Hello,
I have a huge table (100 million rows) of relations between nodes by id in a Postgresql 11 server. Like this:
CREATE TABLE relations (
pid INTEGER NOT NULL,
cid INTEGER NOT NULL,
)
This table has parent-child relations references between nodes by id. Like:
pid -> cid
n1 -> n2
n1 -> n3
n1 -> n4
n2 -> n21
n2 -> n22
n2 -> n23
n22 -> n221
n22 -> n222
I would like to get a list of all the nodes being children (direct or indirect) of any other node.
Example. The children of:
1) n3: [] (n3 has not children)
2) n22: [n221, n222] (n22 has 2 children: n221 and n222)

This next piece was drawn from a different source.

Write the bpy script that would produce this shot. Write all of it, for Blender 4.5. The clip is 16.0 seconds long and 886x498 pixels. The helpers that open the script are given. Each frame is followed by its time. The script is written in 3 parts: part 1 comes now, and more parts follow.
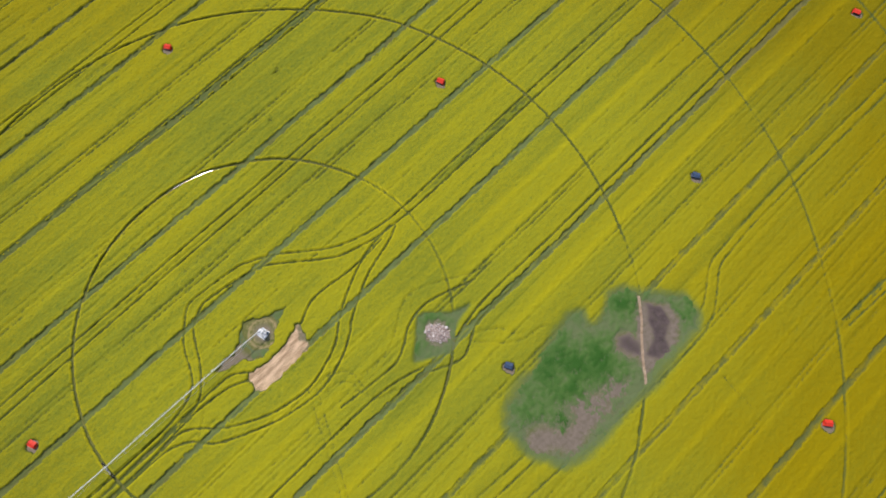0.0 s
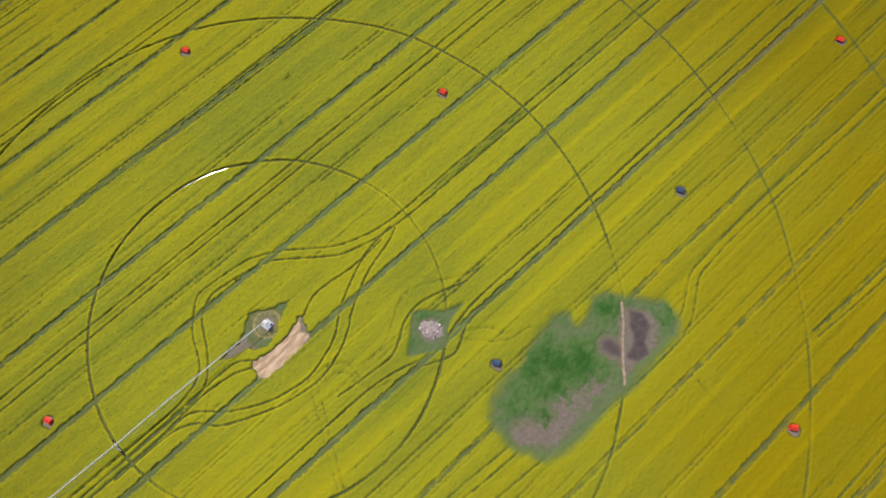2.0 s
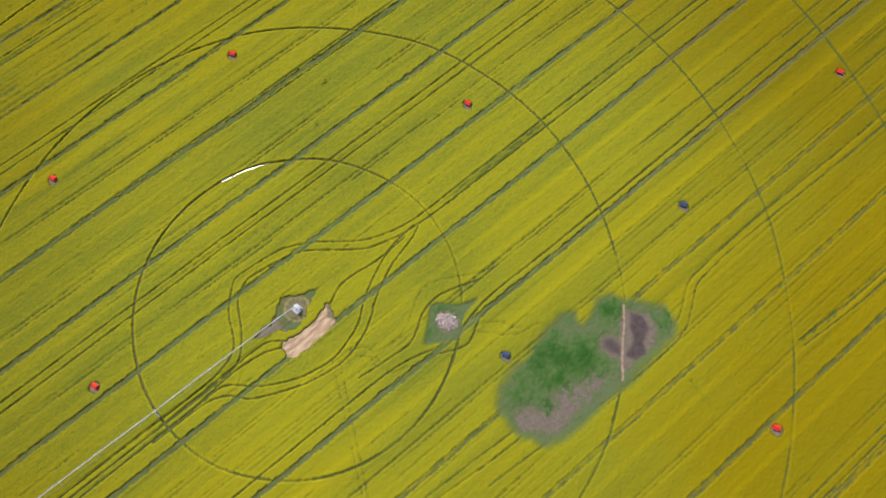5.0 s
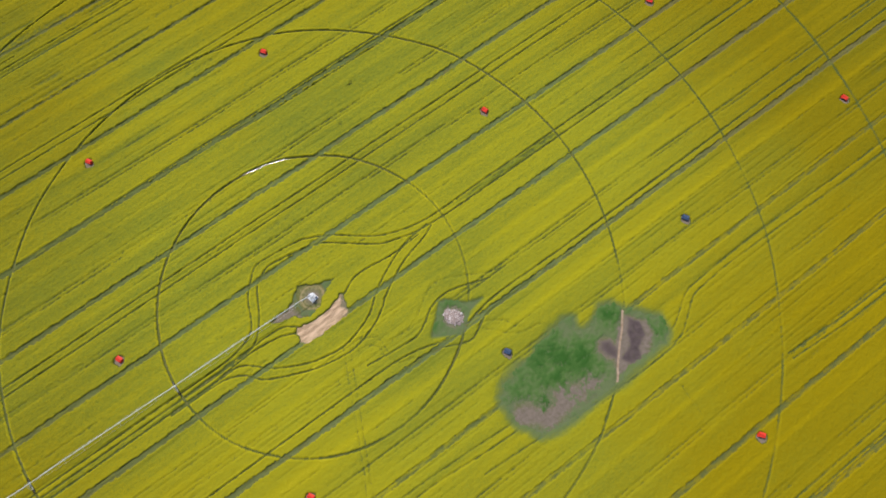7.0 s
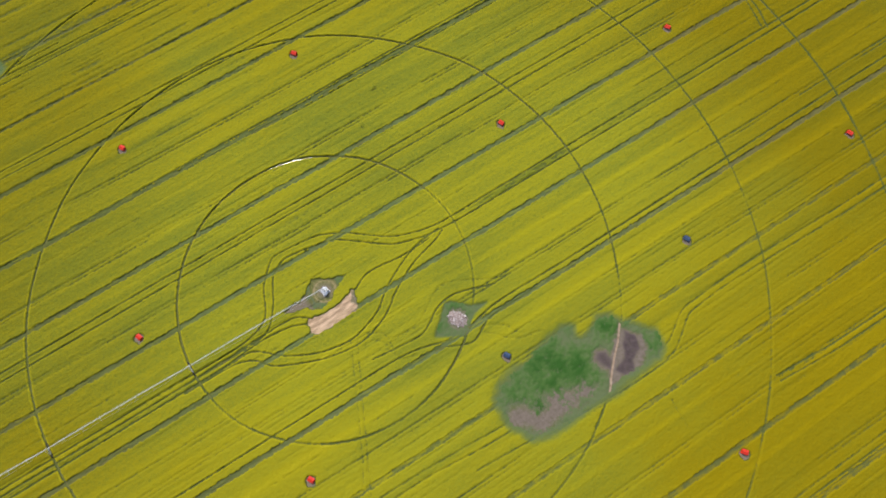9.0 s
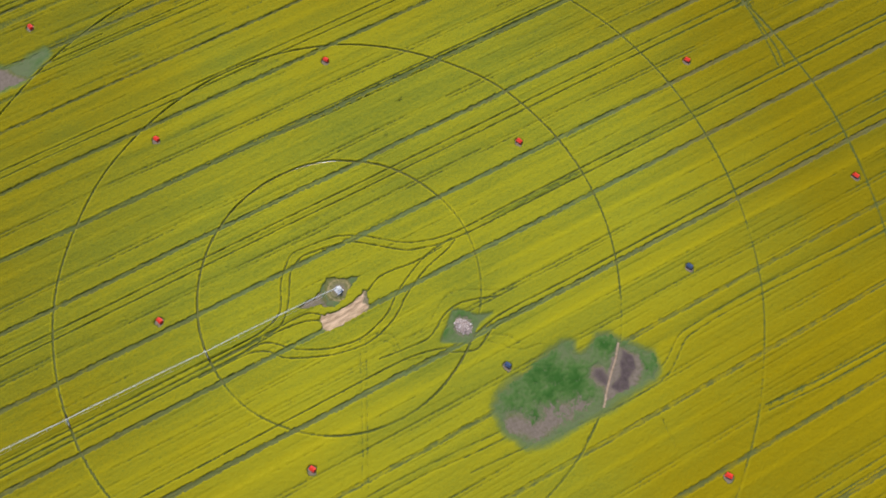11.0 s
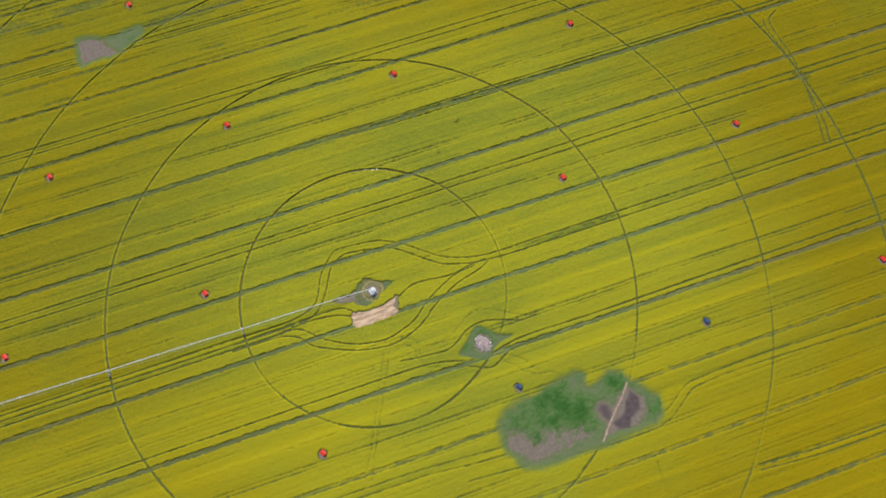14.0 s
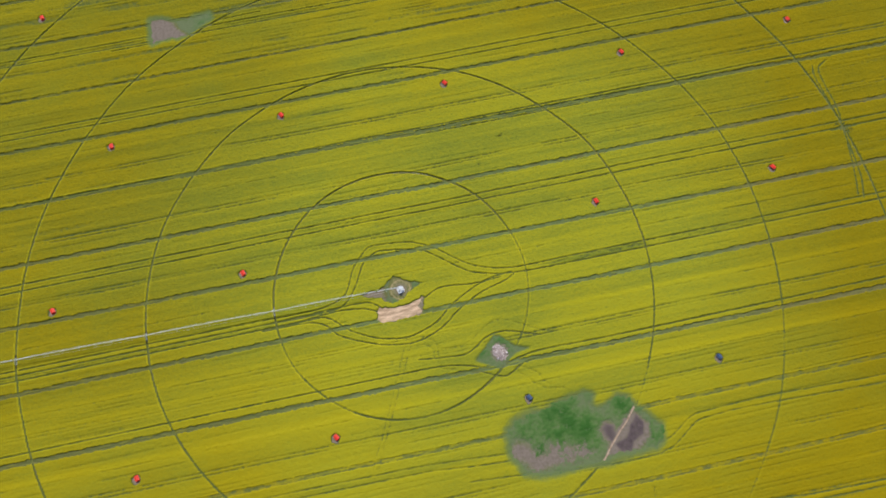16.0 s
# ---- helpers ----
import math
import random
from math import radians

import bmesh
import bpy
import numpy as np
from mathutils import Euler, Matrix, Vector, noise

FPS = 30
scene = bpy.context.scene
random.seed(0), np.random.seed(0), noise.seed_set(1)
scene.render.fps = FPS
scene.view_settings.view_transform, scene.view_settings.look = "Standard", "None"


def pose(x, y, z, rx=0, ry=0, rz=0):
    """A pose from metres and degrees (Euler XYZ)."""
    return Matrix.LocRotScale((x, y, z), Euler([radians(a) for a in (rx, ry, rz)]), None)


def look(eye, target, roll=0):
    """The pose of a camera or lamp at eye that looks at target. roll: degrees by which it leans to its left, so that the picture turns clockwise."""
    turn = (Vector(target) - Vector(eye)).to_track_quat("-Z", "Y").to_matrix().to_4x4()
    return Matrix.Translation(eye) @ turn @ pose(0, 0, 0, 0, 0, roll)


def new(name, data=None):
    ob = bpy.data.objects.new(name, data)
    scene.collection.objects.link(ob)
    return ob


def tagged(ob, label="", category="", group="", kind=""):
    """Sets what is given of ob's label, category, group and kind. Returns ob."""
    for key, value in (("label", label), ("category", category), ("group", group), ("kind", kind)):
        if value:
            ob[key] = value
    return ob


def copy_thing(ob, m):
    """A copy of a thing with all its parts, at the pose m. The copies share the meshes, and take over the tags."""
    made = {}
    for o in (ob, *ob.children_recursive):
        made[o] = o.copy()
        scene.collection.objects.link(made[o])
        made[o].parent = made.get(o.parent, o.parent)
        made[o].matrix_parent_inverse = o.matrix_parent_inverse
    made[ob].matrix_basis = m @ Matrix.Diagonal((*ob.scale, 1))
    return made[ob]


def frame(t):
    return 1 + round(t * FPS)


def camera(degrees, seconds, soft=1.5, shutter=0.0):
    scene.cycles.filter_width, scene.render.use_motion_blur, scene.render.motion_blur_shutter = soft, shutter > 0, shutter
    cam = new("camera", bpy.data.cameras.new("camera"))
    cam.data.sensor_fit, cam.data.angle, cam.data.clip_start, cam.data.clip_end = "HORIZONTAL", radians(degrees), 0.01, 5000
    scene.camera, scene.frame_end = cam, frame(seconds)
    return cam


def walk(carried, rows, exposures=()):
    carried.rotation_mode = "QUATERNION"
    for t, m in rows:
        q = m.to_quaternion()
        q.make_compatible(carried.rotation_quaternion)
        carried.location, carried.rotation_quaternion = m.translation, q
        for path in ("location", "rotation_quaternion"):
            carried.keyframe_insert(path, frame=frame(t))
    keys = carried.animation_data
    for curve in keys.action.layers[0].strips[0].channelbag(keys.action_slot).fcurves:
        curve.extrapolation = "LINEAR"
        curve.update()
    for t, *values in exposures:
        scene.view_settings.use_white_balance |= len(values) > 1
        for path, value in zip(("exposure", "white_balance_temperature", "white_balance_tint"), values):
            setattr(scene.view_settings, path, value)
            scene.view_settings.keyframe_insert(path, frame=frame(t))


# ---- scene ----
cam = camera(61.34, 16.0, soft=1.8)
PATH = [
    (0.0, 9.94, -69.57, 207.86, 17.909, 1.354, -44.698),
    (0.5, 10.40, -70.28, 211.33, 17.790, 1.249, -44.101),
    (1.0, 10.56, -71.14, 214.71, 17.709, 1.140, -43.630),
    (1.5, 10.37, -72.03, 217.82, 17.639, 1.016, -43.156),
    (2.0, 9.73, -72.91, 221.00, 17.708, 0.908, -42.701),
    (2.5, 8.32, -73.50, 224.03, 17.771, 0.872, -42.261),
    (3.0, 6.61, -74.04, 226.91, 17.877, 0.868, -41.816),
    (3.5, 5.16, -74.83, 229.88, 18.054, 0.840, -41.336),
    (6.0, 1.51, -78.82, 245.81, 18.040, 0.784, -38.414),
    (6.5, 1.14, -79.67, 248.90, 17.976, 0.771, -37.554),
    (7.0, 0.82, -80.53, 251.95, 17.952, 0.740, -36.595),
    (7.5, 0.69, -81.32, 254.95, 17.957, 0.691, -35.593),
    (8.0, 0.67, -82.07, 257.98, 17.965, 0.635, -34.590),
    (8.5, 0.72, -82.73, 261.06, 17.972, 0.590, -33.597),
    (9.0, 0.85, -83.30, 264.07, 17.972, 0.541, -32.640),
    (11.5, 0.79, -83.97, 279.37, 18.075, 0.049, -27.017),
    (12.0, 0.87, -84.05, 282.37, 18.130, 0.009, -25.668),
    (12.5, 0.91, -84.02, 285.44, 18.185, -0.040, -24.097),
    (13.0, 0.97, -83.95, 288.43, 18.254, -0.060, -22.451),
    (13.5, 0.98, -84.07, 291.48, 18.285, -0.056, -20.723),
    (14.0, 1.12, -84.26, 294.43, 18.290, -0.015, -19.018),
    (14.5, 1.24, -84.43, 297.69, 18.290, 0.048, -17.177),
    (15.0, 1.51, -84.34, 300.92, 18.282, 0.126, -15.371),
    (15.5, 2.06, -84.03, 304.36, 18.166, 0.229, -13.626),
    (16.0, 2.81, -83.54, 307.98, 17.861, 0.372, -11.981),
]
walk(cam, [(t, pose(*p)) for t, *p in PATH], [(0.0, 0.0, 6620, 10), (8.0, 0.0, 6540, 10), (16.0, 0.0, 6340, 9.5)])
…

3) n1: [n2, n21, n22, n23, n221, n222] (n1 has 6 children including indirect children).
this pseudo SQL:
SELECT *
FROM relations
WHERE has_parent(myId)
It can be solved with a recursive function or stored procedure. But that requires several passes. Is it possible to solve it in one pass? Perhaps using some low-level function or join or some index expression or auxiliary columns?
It is OK to create an index or similar using recursive expressions. However, the SELECT expressions should be solved in one pass because of speed.
Pablo
I could not find away to handle the branches but this is more complete.
with recursive descendants (last, children) as
(select c.c, array[null::int] from kids c where not exists (select 1 from kids p where c.c = p.p)
union all
select k.p, array[k.c] || l.children from kids k, descendants l where k.c = l.last)
select last, children from descendants where children[1] is not null order by last
last | children
------+-----------------
1 | {2,22,222,NULL}
1 | {4,NULL}
1 | {2,21,NULL}
1 | {2,23,NULL}
1 | {2,22,221,NULL}
1 | {3,NULL}
2 | {22,221,NULL}
2 | {22,222,NULL}
2 | {21,NULL}
2 | {23,NULL}
22 | {221,NULL}
22 | {222,NULL}
(12 rows)
I’ll throw in the towel now